Lunar Recession Acceleration

The Moon recedes from Earth at a rate of approximately 3.82 cm/yr, a well-measured quantity from lunar laser ranging (LLR) that has been tracked since the Apollo retroreflectors were placed in 1969. This recession is primarily driven by tidal dissipation — the Moon raises tidal bulges on Earth, those bulges lead the Earth-Moon axis due to Earth's rotation, and the resulting gravitational torque transfers angular momentum from Earth's spin to the Moon's orbit. The expected rate from tidal models calibrated to Earth's measured tidal dissipation factor Q is roughly consistent with LLR, but when deep geological records (tidal rhythmites) are used to infer the Earth-Moon distance in the distant past, the implied ancient recession rate is systematically lower than the current rate — a discrepancy sometimes called the "tidal time paradox.

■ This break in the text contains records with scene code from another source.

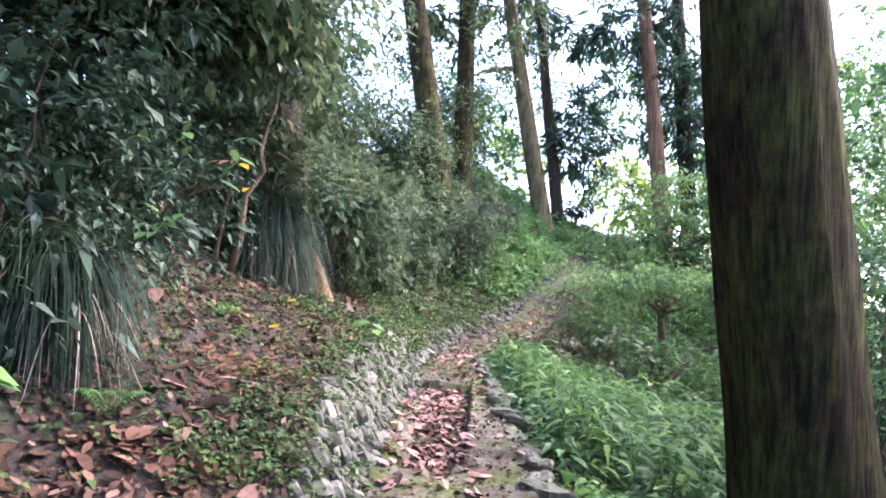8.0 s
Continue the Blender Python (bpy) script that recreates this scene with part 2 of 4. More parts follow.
def share(name, me, m, parent=None):
    """One more object on a mesh that exists."""
    ob = new(name, me)
    if parent:
        ob.parent = parent
    ob.matrix_basis = m
    return ob


def base(name, x, y, z, label, category, group="", kind=""):
    ob = new(name)
    ob.location = (x, y, z)
    ob.empty_display_size = 0.1
    return tagged(ob, label, category, group, kind)


def unit(v):
    return v / np.maximum(np.linalg.norm(v, axis=-1, keepdims=True), 1e-9)


OVAL = ((0.4, 1.0),)
BROAD = ((0.22, 0.85), (0.5, 1.0), (0.8, 0.55))
LANCE = ((0.15, 0.75), (0.4, 1.0), (0.72, 0.62))
BLADE = ((0.25, 1.0), (0.6, 0.8))


def leaf_arrays(p, d, n, length, width, shape=OVAL, fold=0.25, droop=0.25):
    """Many leaves at once: foot p, direction d, face n."""
    p, d, n = np.atleast_2d(p).astype(float), unit(np.atleast_2d(d).astype(float)), np.atleast_2d(n).astype(float)
    count = len(p)
    length, width = np.broadcast_to(length, count)[:, None], np.broadcast_to(width, count)[:, None]
    droop = np.broadcast_to(droop, count)[:, None]
    s = unit(np.cross(d, n))
    up = np.cross(s, d)

    def spot(a, side, w):
        return p + d * length * a - up * droop * length * a * a + s * side * w * width / 2 + up * abs(side) * fold * w * width / 2

    rows = [spot(0, 0, 0)]
    for a, w in shape:
        rows += [spot(a, -1, w), spot(a, 0, w), spot(a, 1, w)]
    rows.append(spot(1, 0, 0))
    k = len(rows)
    verts = np.stack(rows, 1).reshape(-1, 3)
    tri = [(0, 2, 1), (0, 3, 2)]
    for i in range(len(shape) - 1):
        a, b = 1 + 3 * i, 4 + 3 * i
        tri += [(a, a + 1, b + 1), (a, b + 1, b), (a + 1, a + 2, b + 2), (a + 1, b + 2, b + 1)]
    e = k - 4
    tri += [(e, e + 1, k - 1), (e + 1, e + 2, k - 1)]
    faces = (np.array(tri)[None] + (np.arange(count) * k)[:, None, None]).reshape(-1, 3)
    return verts, faces


def joined(pairs):
    vs, fs, n = [], [], 0
    for v, f in pairs:
        vs.append(v)
        fs.append(f + n)
        n += len(v)
    return np.concatenate(vs), np.concatenate(fs)


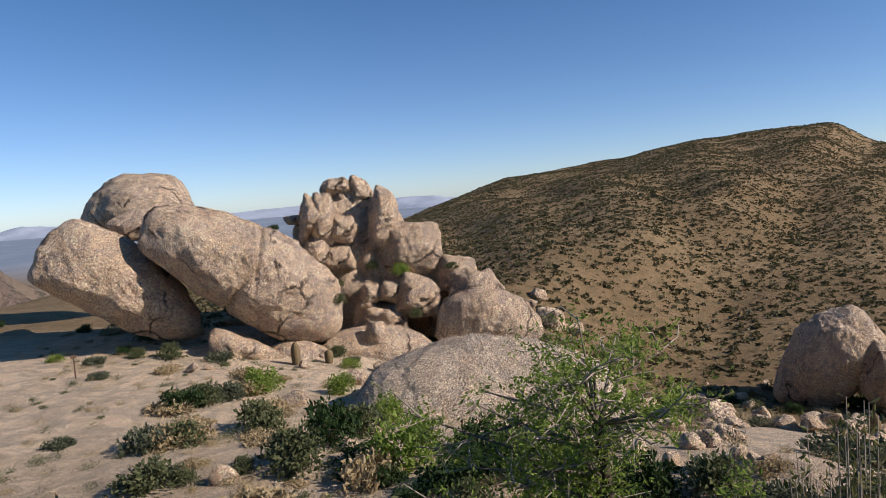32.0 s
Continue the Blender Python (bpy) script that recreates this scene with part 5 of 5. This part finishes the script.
# flat stones on the path
for n_, (x_, y_, s_) in enumerate([(-4.9, 4.9, 0.42), (-4.35, 3.95, 0.25), (-3.95, 4.15, 0.4), (-5.4, 4.55, 0.2), (-6.1, 4.2, 0.16), (-2.9, 4.6, 0.3), (-1.9, 5.6, 0.34), (-2.6, 6.6, 0.3), (-7.3, 4.9, 0.18), (-1.4, 4.9, 0.22), (-0.9, 6.2, 0.24), (-3.2, 3.3, 0.14)]):
    r_ = np.random.RandomState(500 + n_)
    c_ = r_.normal(size=(12, 3))
    c_ = c_ / np.linalg.norm(c_, axis=1)[:, None] * np.array([s_, s_ * 0.7, s_ * 0.22])
    o_ = new("stone", boulder_mesh("stone", c_, GREY, level=4, edge=16, rough=0.05, seed=n_, grit=(6, 0.008)))
    o_.location = (x_, y_, gz(x_, y_) + s_ * 0.06)
    o_.rotation_euler = (0, 0, r_.uniform(0, 6))
    tagged(o_, "flat blue-grey stone lying on the sandy path", "stone", "stones on the path")


# ---- tree and shrubs below the lookout ----
def sprays(starts, ends, rng, per, size, slim=0.4):
    """Feathery sprays: pairs of leaflets along twigs from starts to ends."""
    u = rng.uniform(0.15, 1.05, (len(starts), per, 1))
    c = (starts[:, None, :] + (ends - starts)[:, None, :] * u).reshape(-1, 3)
    return leaves(c + rng.normal(size=c.shape) * size * 0.35, size, rng, slim)


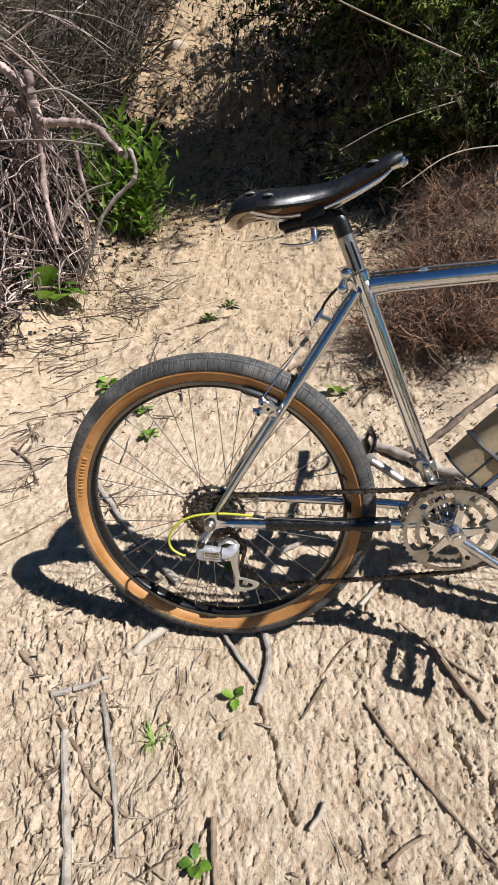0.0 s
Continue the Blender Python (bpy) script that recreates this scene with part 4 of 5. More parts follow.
def saddle_shell(inset):
    """The saddle's arched leather; inset makes its underside."""
    xs = np.linspace(SX[0], SX[-1], 70)
    z, w, d = np.interp(xs, SX, SZ), np.interp(xs, SX, SW), np.interp(xs, SX, SD)
    k = np.ones(5) / 5
    even = lambda q: np.convolve(np.pad(q, 2, mode="edge"), k, "valid")
    z, w, d = even(z), even(w), even(d)
    t = np.linspace(-1, 1, 41)
    yy = np.sin(t * 1.35)[None] / math.sin(1.35) * (w - inset * 0.8)[:, None]
    zz = (z - inset)[:, None] - (np.abs(t) ** 2.3)[None] * d[:, None]
    xx = np.repeat(xs[:, None], 41, 1)
    i = (np.arange(69)[:, None] * 41 + np.arange(40)[None]).ravel()
    return np.stack([xx, yy, zz], -1).reshape(-1, 3), np.stack([i, i + 41, i + 42, i + 1], 1)


v0, f0 = saddle_shell(0.0)
v1, f1 = saddle_shell(0.0042)
rim_idx = np.concatenate([np.arange(70) * 41, 69 * 41 + np.arange(41), (np.arange(70) * 41 + 40)[::-1], np.arange(41)[::-1]])
outer = Geo().add(v0, f0)
edge_v = np.concatenate([v0[rim_idx], v1[rim_idx]])
n = len(rim_idx)
i = np.arange(n)
outer.add(edge_v, np.stack([i, (i + 1) % n, n + (i + 1) % n, n + i], 1))
saddle = part("saddle", outer, LEATHER, bicycle, "black leather saddle with hammered rivets", sharp=60)
part("underside", Geo().add(v1, f1[:, ::-1]), HIDE, saddle, "bare brown hide under the saddle", sharp=60)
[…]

This discrepancy has traditionally been treated as a purely geophysical problem involving changes in Earth's ocean configuration and tidal dissipation over time. However, some researchers have raised the question of whether any component of the observed recession could involve a cosmological or gravitational contribution — for example, a time-varying gravitational constant G, or a coupling to the expanding cosmic background. ΛCDM predicts absolutely no local influence of cosmic expansion on solar system dynamics (the expansion is negligible at scales far below galaxy clusters), so any confirmed cosmological contribution to lunar recession would be a direct falsification of the clean separation between local physics and cosmological expansion that ΛCDM assumes. Current data do not require such a contribution, but the tidal paradox remains incompletely resolved and keeps the question formally open.